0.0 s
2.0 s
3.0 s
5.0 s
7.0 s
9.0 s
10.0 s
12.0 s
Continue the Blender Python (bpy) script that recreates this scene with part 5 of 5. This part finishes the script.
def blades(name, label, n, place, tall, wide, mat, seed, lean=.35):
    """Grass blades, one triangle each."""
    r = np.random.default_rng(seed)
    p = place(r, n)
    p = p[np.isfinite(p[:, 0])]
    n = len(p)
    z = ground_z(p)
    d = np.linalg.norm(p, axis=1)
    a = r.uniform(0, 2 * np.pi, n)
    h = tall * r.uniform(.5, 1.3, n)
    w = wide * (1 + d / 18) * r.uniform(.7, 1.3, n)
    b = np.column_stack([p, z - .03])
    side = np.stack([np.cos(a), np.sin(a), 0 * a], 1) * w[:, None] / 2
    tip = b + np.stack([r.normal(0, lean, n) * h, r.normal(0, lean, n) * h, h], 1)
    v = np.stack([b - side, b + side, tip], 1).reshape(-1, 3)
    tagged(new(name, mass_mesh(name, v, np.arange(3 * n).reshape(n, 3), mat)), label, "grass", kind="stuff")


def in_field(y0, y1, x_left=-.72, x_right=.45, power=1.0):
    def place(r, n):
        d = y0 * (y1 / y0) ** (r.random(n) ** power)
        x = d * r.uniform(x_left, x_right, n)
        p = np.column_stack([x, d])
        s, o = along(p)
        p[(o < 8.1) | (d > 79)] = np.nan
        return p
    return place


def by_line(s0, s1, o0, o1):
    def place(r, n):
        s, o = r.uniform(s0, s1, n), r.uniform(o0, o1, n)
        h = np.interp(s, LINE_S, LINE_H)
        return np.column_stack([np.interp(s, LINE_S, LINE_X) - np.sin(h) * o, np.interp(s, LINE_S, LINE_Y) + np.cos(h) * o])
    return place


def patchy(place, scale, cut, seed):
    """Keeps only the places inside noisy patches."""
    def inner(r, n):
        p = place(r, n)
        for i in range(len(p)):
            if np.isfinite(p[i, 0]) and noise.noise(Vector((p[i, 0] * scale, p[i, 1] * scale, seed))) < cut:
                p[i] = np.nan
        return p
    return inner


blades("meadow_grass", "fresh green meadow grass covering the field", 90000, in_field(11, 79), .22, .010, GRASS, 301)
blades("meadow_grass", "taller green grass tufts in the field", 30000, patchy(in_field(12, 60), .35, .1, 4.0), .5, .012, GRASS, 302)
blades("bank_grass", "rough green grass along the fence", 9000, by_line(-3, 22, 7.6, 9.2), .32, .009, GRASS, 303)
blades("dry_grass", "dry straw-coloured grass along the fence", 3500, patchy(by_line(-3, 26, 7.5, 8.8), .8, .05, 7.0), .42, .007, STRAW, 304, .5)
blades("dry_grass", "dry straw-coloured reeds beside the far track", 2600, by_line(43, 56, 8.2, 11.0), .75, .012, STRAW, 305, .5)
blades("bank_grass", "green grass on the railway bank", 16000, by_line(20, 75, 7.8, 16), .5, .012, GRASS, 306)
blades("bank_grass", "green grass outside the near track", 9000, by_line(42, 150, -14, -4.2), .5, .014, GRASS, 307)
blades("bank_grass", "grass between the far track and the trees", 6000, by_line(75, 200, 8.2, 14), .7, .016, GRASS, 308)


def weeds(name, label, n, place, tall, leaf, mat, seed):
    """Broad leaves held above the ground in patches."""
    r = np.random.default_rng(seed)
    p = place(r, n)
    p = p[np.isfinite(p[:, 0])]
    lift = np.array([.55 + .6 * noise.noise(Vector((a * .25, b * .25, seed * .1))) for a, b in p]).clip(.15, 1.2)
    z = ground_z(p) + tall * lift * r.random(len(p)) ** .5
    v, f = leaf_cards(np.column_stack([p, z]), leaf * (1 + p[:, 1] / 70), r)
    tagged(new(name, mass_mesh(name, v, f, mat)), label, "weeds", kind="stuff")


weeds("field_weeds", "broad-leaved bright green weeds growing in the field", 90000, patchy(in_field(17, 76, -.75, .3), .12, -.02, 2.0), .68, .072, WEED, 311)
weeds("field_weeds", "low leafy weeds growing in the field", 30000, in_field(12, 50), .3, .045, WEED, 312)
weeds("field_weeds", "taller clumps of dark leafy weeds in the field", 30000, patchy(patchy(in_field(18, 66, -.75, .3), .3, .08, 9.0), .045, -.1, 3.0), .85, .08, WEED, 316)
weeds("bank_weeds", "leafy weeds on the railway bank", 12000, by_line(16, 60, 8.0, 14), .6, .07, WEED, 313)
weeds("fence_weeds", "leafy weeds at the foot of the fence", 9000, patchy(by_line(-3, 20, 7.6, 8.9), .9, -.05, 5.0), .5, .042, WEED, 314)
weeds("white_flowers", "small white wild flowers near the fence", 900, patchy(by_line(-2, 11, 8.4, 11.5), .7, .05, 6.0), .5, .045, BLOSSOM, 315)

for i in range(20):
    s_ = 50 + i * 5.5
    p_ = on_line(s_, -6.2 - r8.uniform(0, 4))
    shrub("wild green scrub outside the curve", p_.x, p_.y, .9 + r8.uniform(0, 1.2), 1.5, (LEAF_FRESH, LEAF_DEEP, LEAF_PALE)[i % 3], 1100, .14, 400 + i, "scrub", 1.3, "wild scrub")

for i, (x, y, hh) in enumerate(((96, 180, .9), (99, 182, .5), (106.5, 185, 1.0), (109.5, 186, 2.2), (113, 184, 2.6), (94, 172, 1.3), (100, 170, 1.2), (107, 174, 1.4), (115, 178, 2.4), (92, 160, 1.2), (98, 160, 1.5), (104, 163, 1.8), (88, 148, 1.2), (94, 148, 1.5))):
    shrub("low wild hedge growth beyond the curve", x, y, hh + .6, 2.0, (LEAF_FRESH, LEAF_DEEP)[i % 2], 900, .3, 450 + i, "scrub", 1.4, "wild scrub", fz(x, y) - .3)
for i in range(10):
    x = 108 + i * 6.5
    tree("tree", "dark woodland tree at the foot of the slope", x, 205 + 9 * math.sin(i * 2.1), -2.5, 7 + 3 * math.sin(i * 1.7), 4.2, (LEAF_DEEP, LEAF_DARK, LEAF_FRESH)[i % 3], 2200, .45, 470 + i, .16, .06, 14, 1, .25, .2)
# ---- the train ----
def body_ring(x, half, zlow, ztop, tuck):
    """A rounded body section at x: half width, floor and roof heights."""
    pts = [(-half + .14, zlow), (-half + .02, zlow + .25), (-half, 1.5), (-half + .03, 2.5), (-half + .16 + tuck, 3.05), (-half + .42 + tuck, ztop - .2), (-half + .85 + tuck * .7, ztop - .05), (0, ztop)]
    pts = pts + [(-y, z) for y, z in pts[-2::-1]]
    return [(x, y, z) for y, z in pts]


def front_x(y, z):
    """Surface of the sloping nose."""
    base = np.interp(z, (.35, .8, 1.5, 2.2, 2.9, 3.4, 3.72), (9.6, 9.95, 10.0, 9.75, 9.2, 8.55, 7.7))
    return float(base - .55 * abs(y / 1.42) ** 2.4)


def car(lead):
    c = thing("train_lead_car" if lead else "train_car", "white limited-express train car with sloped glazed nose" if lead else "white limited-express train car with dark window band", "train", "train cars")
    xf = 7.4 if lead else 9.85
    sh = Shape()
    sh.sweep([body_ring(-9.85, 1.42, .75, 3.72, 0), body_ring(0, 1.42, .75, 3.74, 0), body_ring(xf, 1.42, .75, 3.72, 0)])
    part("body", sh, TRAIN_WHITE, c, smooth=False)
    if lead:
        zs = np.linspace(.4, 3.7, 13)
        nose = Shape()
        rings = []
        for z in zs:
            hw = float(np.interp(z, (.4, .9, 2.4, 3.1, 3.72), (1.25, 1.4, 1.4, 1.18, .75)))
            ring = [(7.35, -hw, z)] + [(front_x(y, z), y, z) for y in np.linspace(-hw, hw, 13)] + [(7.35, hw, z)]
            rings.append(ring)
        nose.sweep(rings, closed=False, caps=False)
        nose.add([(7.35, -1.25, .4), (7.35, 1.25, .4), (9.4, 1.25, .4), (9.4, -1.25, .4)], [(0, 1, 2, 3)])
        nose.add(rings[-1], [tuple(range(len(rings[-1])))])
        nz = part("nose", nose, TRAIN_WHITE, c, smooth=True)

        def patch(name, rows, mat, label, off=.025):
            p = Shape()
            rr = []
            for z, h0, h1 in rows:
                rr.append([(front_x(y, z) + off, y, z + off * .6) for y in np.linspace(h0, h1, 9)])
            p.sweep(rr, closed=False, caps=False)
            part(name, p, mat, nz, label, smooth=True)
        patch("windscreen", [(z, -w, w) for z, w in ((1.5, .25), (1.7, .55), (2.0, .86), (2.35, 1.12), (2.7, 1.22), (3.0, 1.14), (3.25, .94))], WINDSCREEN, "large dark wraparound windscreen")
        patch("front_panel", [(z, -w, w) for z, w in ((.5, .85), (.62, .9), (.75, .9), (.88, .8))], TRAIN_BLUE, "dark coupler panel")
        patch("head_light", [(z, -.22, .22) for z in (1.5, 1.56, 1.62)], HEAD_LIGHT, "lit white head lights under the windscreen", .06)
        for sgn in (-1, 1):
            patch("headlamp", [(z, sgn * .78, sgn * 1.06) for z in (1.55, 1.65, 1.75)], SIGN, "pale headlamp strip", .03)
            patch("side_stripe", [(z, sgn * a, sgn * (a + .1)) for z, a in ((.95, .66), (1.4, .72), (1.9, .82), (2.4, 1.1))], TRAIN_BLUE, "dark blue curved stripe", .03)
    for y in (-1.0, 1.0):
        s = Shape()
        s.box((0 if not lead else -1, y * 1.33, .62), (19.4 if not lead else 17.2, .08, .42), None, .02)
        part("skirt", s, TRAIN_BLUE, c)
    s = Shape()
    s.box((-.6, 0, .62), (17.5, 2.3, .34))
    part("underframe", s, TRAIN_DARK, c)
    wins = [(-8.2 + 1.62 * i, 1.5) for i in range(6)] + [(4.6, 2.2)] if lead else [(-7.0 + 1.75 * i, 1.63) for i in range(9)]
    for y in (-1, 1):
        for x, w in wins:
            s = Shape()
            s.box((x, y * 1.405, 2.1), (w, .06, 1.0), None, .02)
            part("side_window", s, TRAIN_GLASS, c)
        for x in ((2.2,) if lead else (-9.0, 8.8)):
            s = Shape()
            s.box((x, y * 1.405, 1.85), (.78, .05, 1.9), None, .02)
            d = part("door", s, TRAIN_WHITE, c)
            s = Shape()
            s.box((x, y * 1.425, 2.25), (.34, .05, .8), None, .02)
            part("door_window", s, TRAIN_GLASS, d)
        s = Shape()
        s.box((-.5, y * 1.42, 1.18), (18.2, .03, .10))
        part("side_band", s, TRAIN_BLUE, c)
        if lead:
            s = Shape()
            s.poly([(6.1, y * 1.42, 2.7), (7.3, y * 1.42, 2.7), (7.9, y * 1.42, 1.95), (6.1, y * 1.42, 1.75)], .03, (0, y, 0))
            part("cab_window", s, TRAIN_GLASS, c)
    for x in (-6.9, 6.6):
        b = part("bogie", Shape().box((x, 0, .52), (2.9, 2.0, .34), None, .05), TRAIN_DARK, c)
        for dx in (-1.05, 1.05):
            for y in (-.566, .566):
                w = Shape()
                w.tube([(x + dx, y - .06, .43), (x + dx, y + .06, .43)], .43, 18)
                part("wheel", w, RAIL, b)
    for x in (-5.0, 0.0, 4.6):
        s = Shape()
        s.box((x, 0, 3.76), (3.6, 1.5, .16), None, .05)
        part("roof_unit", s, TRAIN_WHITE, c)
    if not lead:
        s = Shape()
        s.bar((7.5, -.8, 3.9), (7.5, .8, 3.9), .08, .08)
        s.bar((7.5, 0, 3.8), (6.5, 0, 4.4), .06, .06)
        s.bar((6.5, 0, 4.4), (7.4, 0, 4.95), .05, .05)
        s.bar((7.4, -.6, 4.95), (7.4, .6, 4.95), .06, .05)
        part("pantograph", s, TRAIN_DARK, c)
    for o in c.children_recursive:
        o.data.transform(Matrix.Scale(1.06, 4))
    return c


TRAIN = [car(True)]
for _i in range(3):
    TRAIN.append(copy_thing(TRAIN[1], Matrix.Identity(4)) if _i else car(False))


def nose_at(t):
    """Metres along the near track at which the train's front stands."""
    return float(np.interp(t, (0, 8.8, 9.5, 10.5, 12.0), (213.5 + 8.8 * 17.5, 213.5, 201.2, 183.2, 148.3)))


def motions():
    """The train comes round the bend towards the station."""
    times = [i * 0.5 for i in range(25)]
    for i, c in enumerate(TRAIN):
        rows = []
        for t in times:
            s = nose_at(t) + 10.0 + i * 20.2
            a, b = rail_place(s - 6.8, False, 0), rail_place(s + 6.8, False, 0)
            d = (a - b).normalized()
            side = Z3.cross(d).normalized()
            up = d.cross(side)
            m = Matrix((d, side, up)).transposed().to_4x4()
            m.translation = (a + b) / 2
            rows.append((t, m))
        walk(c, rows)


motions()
##############################
Exercise: Your answer should be exactly the lines of the data above, from the first through the line containing "return inner".

Written answer:
0.0 s
2.0 s
3.0 s
5.0 s
7.0 s
9.0 s
10.0 s
12.0 s
Continue the Blender Python (bpy) script that recreates this scene with part 5 of 5. This part finishes the script.
def blades(name, label, n, place, tall, wide, mat, seed, lean=.35):
    """Grass blades, one triangle each."""
    r = np.random.default_rng(seed)
    p = place(r, n)
    p = p[np.isfinite(p[:, 0])]
    n = len(p)
    z = ground_z(p)
    d = np.linalg.norm(p, axis=1)
    a = r.uniform(0, 2 * np.pi, n)
    h = tall * r.uniform(.5, 1.3, n)
    w = wide * (1 + d / 18) * r.uniform(.7, 1.3, n)
    b = np.column_stack([p, z - .03])
    side = np.stack([np.cos(a), np.sin(a), 0 * a], 1) * w[:, None] / 2
    tip = b + np.stack([r.normal(0, lean, n) * h, r.normal(0, lean, n) * h, h], 1)
    v = np.stack([b - side, b + side, tip], 1).reshape(-1, 3)
    tagged(new(name, mass_mesh(name, v, np.arange(3 * n).reshape(n, 3), mat)), label, "grass", kind="stuff")


def in_field(y0, y1, x_left=-.72, x_right=.45, power=1.0):
    def place(r, n):
        d = y0 * (y1 / y0) ** (r.random(n) ** power)
        x = d * r.uniform(x_left, x_right, n)
        p = np.column_stack([x, d])
        s, o = along(p)
        p[(o < 8.1) | (d > 79)] = np.nan
        return p
    return place


def by_line(s0, s1, o0, o1):
    def place(r, n):
        s, o = r.uniform(s0, s1, n), r.uniform(o0, o1, n)
        h = np.interp(s, LINE_S, LINE_H)
        return np.column_stack([np.interp(s, LINE_S, LINE_X) - np.sin(h) * o, np.interp(s, LINE_S, LINE_Y) + np.cos(h) * o])
    return place


def patchy(place, scale, cut, seed):
    """Keeps only the places inside noisy patches."""
    def inner(r, n):
        p = place(r, n)
        for i in range(len(p)):
            if np.isfinite(p[i, 0]) and noise.noise(Vector((p[i, 0] * scale, p[i, 1] * scale, seed))) < cut:
                p[i] = np.nan
        return p
    return inner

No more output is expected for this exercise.